start DATA EXTRACT
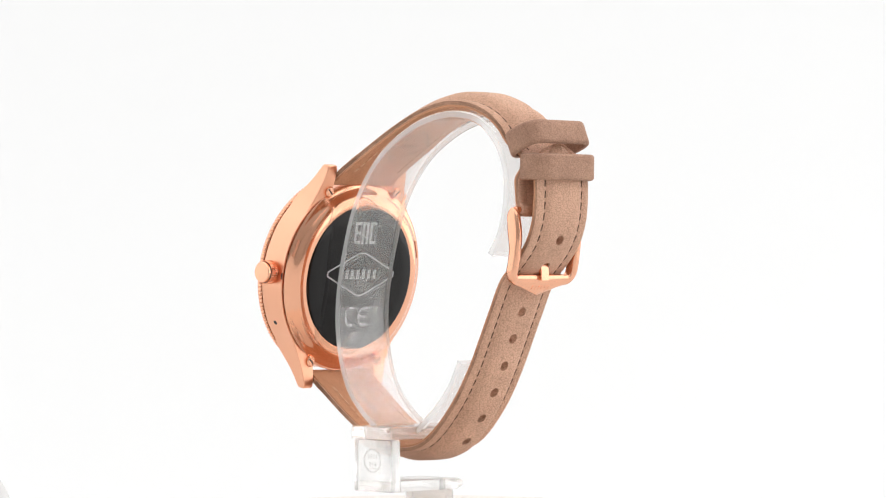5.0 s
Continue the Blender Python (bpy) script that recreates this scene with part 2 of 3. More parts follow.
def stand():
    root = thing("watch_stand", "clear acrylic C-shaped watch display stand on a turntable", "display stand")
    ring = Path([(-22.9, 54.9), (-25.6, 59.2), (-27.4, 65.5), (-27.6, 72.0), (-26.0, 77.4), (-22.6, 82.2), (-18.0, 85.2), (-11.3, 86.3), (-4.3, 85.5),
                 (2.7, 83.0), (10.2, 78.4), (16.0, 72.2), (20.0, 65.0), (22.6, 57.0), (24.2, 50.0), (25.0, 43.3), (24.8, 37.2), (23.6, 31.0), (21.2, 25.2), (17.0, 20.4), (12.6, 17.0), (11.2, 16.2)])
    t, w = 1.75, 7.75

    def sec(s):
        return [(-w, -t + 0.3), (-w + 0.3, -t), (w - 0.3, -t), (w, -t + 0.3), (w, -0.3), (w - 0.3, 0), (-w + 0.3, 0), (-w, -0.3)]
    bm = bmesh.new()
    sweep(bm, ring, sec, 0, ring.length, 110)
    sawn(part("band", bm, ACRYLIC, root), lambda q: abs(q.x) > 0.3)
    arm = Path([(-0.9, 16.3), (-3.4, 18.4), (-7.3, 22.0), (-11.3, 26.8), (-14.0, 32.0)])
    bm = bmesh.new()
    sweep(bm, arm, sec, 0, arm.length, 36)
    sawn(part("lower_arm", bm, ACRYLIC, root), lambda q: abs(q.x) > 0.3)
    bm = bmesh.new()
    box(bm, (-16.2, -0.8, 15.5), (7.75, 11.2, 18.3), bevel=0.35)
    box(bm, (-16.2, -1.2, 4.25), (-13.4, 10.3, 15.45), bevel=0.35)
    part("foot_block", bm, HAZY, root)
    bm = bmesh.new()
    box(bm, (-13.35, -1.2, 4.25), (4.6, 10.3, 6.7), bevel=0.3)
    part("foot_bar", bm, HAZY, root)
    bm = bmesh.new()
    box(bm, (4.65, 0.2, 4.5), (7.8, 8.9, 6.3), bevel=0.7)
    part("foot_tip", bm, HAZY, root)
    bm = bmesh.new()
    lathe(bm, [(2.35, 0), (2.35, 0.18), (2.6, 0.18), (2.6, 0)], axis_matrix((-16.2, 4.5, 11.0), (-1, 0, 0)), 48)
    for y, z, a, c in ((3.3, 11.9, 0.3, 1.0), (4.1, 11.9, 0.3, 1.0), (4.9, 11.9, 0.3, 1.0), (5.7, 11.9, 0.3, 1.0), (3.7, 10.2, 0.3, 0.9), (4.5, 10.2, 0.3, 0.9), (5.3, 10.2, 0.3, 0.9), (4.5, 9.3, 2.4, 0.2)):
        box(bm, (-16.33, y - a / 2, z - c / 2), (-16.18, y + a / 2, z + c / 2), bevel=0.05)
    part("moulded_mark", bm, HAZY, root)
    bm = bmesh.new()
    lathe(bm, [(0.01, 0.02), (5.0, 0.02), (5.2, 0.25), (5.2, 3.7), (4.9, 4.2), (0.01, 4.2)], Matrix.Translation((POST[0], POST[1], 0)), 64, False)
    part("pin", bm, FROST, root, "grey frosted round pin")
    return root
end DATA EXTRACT
WHAT IS BEING ASKED: Write out each line of the data exactly; the images should be left out.

THE RESPONSE:
5.0 s
Continue the Blender Python (bpy) script that recreates this scene with part 2 of 3. More parts follow.
def stand():
    root = thing("watch_stand", "clear acrylic C-shaped watch display stand on a turntable", "display stand")
    ring = Path([(-22.9, 54.9), (-25.6, 59.2), (-27.4, 65.5), (-27.6, 72.0), (-26.0, 77.4), (-22.6, 82.2), (-18.0, 85.2), (-11.3, 86.3), (-4.3, 85.5),
                 (2.7, 83.0), (10.2, 78.4), (16.0, 72.2), (20.0, 65.0), (22.6, 57.0), (24.2, 50.0), (25.0, 43.3), (24.8, 37.2), (23.6, 31.0), (21.2, 25.2), (17.0, 20.4), (12.6, 17.0), (11.2, 16.2)])
    t, w = 1.75, 7.75

    def sec(s):
        return [(-w, -t + 0.3), (-w + 0.3, -t), (w - 0.3, -t), (w, -t + 0.3), (w, -0.3), (w - 0.3, 0), (-w + 0.3, 0), (-w, -0.3)]
    bm = bmesh.new()
    sweep(bm, ring, sec, 0, ring.length, 110)
    sawn(part("band", bm, ACRYLIC, root), lambda q: abs(q.x) > 0.3)
    arm = Path([(-0.9, 16.3), (-3.4, 18.4), (-7.3, 22.0), (-11.3, 26.8), (-14.0, 32.0)])
    bm = bmesh.new()
    sweep(bm, arm, sec, 0, arm.length, 36)
    sawn(part("lower_arm", bm, ACRYLIC, root), lambda q: abs(q.x) > 0.3)
    bm = bmesh.new()
    box(bm, (-16.2, -0.8, 15.5), (7.75, 11.2, 18.3), bevel=0.35)
    box(bm, (-16.2, -1.2, 4.25), (-13.4, 10.3, 15.45), bevel=0.35)
    part("foot_block", bm, HAZY, root)
    bm = bmesh.new()
    box(bm, (-13.35, -1.2, 4.25), (4.6, 10.3, 6.7), bevel=0.3)
    part("foot_bar", bm, HAZY, root)
    bm = bmesh.new()
    box(bm, (4.65, 0.2, 4.5), (7.8, 8.9, 6.3), bevel=0.7)
    part("foot_tip", bm, HAZY, root)
    bm = bmesh.new()
    lathe(bm, [(2.35, 0), (2.35, 0.18), (2.6, 0.18), (2.6, 0)], axis_matrix((-16.2, 4.5, 11.0), (-1, 0, 0)), 48)
    for y, z, a, c in ((3.3, 11.9, 0.3, 1.0), (4.1, 11.9, 0.3, 1.0), (4.9, 11.9, 0.3, 1.0), (5.7, 11.9, 0.3, 1.0), (3.7, 10.2, 0.3, 0.9), (4.5, 10.2, 0.3, 0.9), (5.3, 10.2, 0.3, 0.9), (4.5, 9.3, 2.4, 0.2)):
        box(bm, (-16.33, y - a / 2, z - c / 2), (-16.18, y + a / 2, z + c / 2), bevel=0.05)
    part("moulded_mark", bm, HAZY, root)
    bm = bmesh.new()
    lathe(bm, [(0.01, 0.02), (5.0, 0.02), (5.2, 0.25), (5.2, 3.7), (4.9, 4.2), (0.01, 4.2)], Matrix.Translation((POST[0], POST[1], 0)), 64, False)
    part("pin", bm, FROST, root, "grey frosted round pin")
    return root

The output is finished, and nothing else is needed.